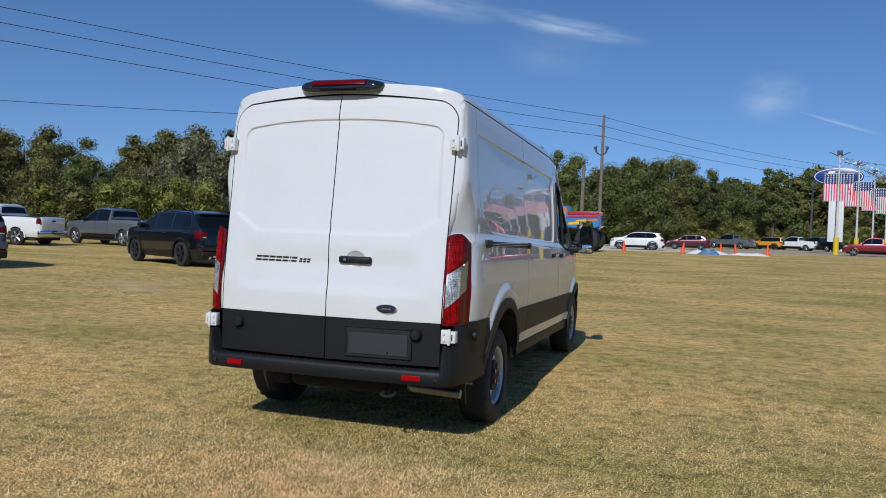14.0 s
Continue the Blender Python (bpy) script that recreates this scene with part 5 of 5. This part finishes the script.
def west(a, z, out=0.0):
    p = Vector((58.9, 60.4, z)) + wd * a + Vector((-wd.y, wd.x, 0)) * out
    return tuple(p)


def west_slab(name, a0, a1, z0, z1, out, material, label=""):
    V = [west(a0, z0, out), west(a1, z0, out), west(a1, z1, out), west(a0, z1, out), west(a0, z0, -.05), west(a1, z0, -.05), west(a1, z1, -.05), west(a0, z1, -.05)]
    return obj(name, V, [(0, 1, 2, 3)[::-1], (0, 4, 5, 1)[::-1], (1, 5, 6, 2)[::-1], (2, 6, 7, 3)[::-1], (3, 7, 4, 0)[::-1]], material, show, label, smooth=False)


for k in range(5):
    west_slab("front_window", 9.5 + k * 3.1, 12.4 + k * 3.1, .2, 3.2, .05, DARKGLASS)
for k in range(6):
    west_slab("letter_bar", 14.6 + k * 1.55, 15.7 + k * 1.55, 4.4, 5.5, .10, BLUEGREY)
V = [west(5.2 + 2.3 * math.cos(t), 4.95 + .85 * math.sin(t), .12) for t in np.linspace(0, 2 * math.pi, 32, endpoint=False)]
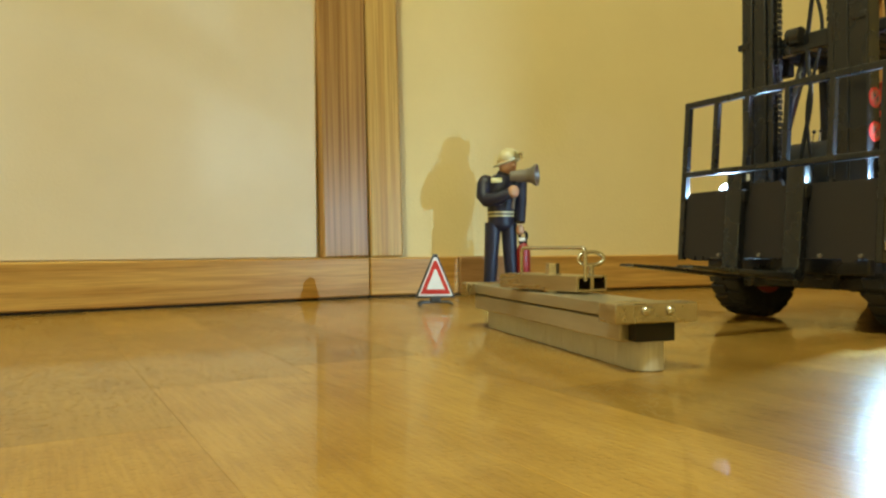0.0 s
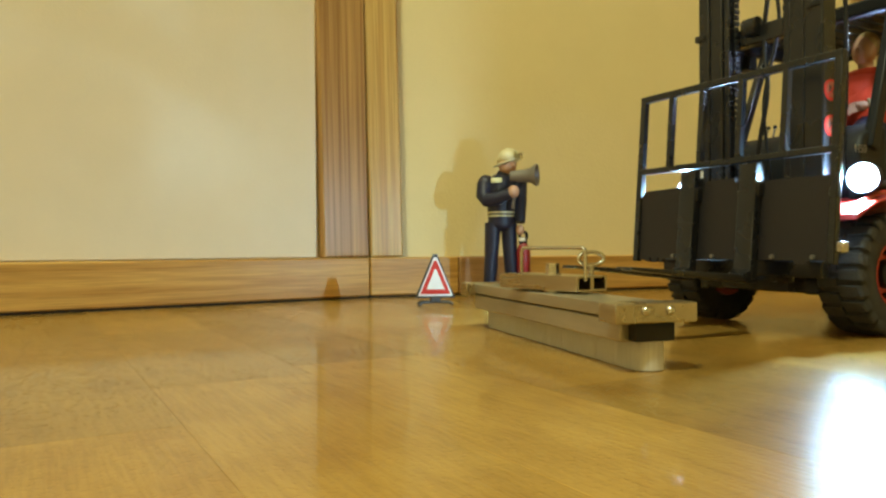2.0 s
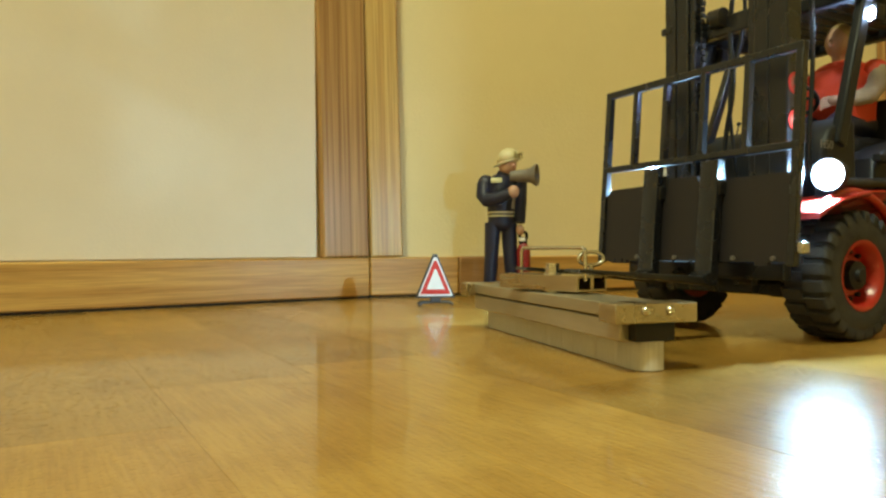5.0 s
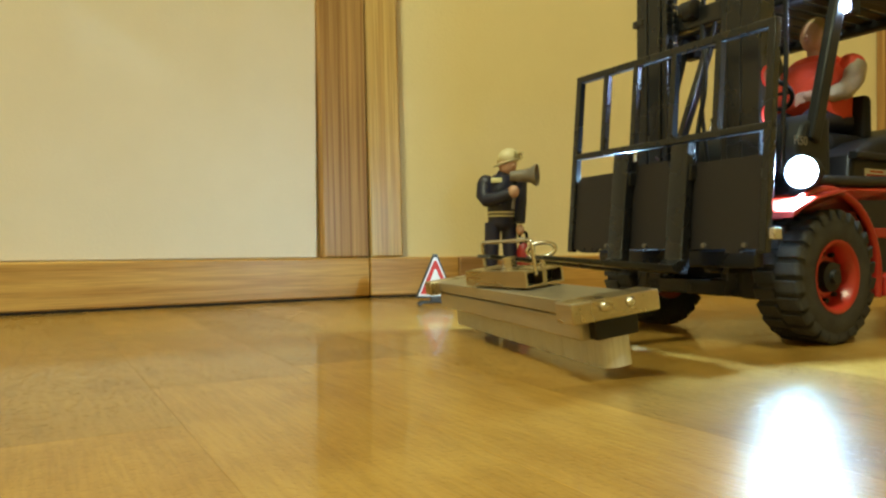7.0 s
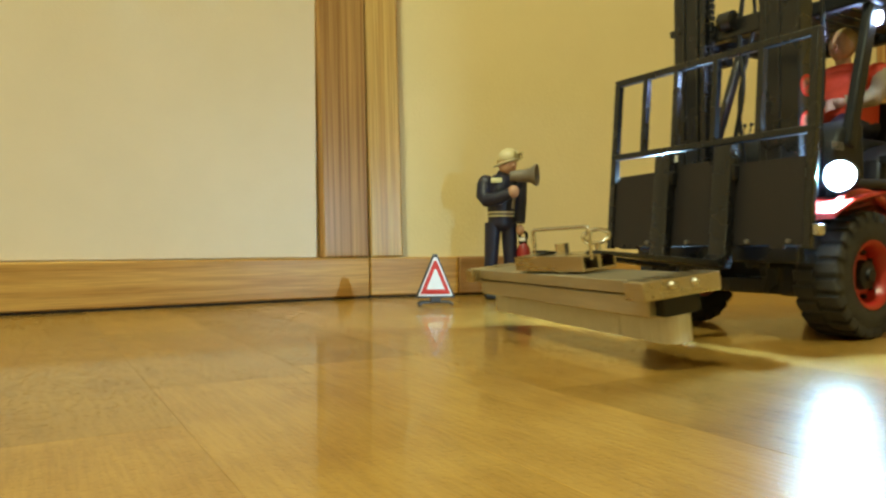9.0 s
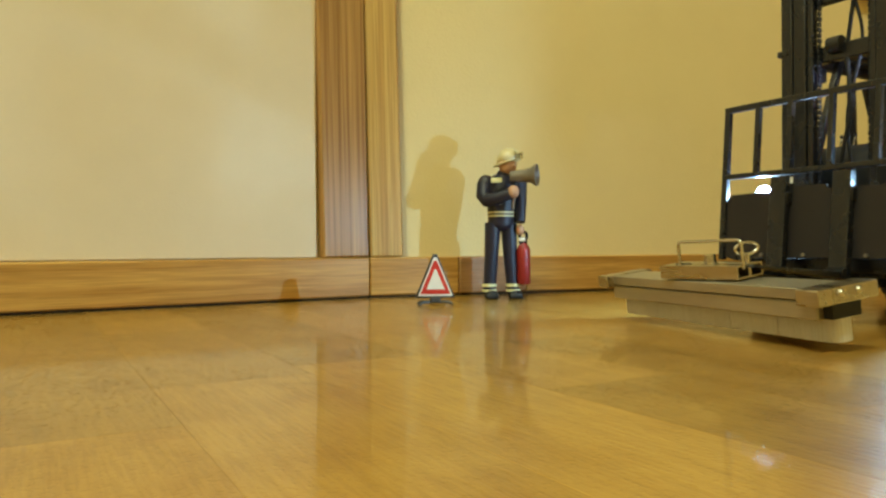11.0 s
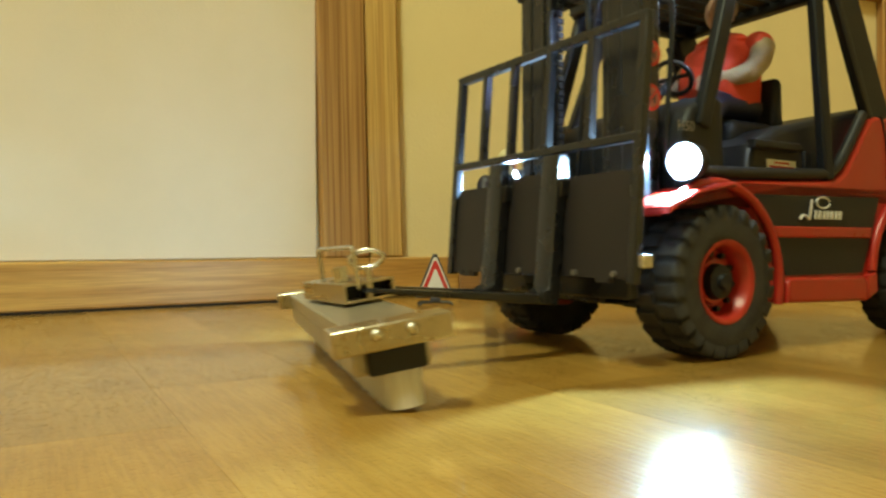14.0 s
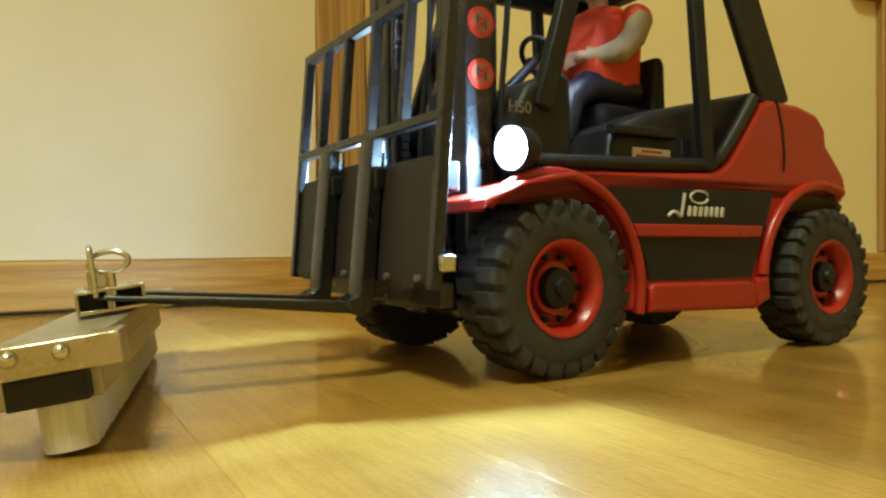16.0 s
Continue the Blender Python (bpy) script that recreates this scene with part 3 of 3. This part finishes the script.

────

(What you need to do): Reproduce the records above from their first line to the line bearing "return tuple(p)", both ends included, leaving every picture out.

(Complete response):
14.0 s
Continue the Blender Python (bpy) script that recreates this scene with part 5 of 5. This part finishes the script.
def west(a, z, out=0.0):
    p = Vector((58.9, 60.4, z)) + wd * a + Vector((-wd.y, wd.x, 0)) * out
    return tuple(p)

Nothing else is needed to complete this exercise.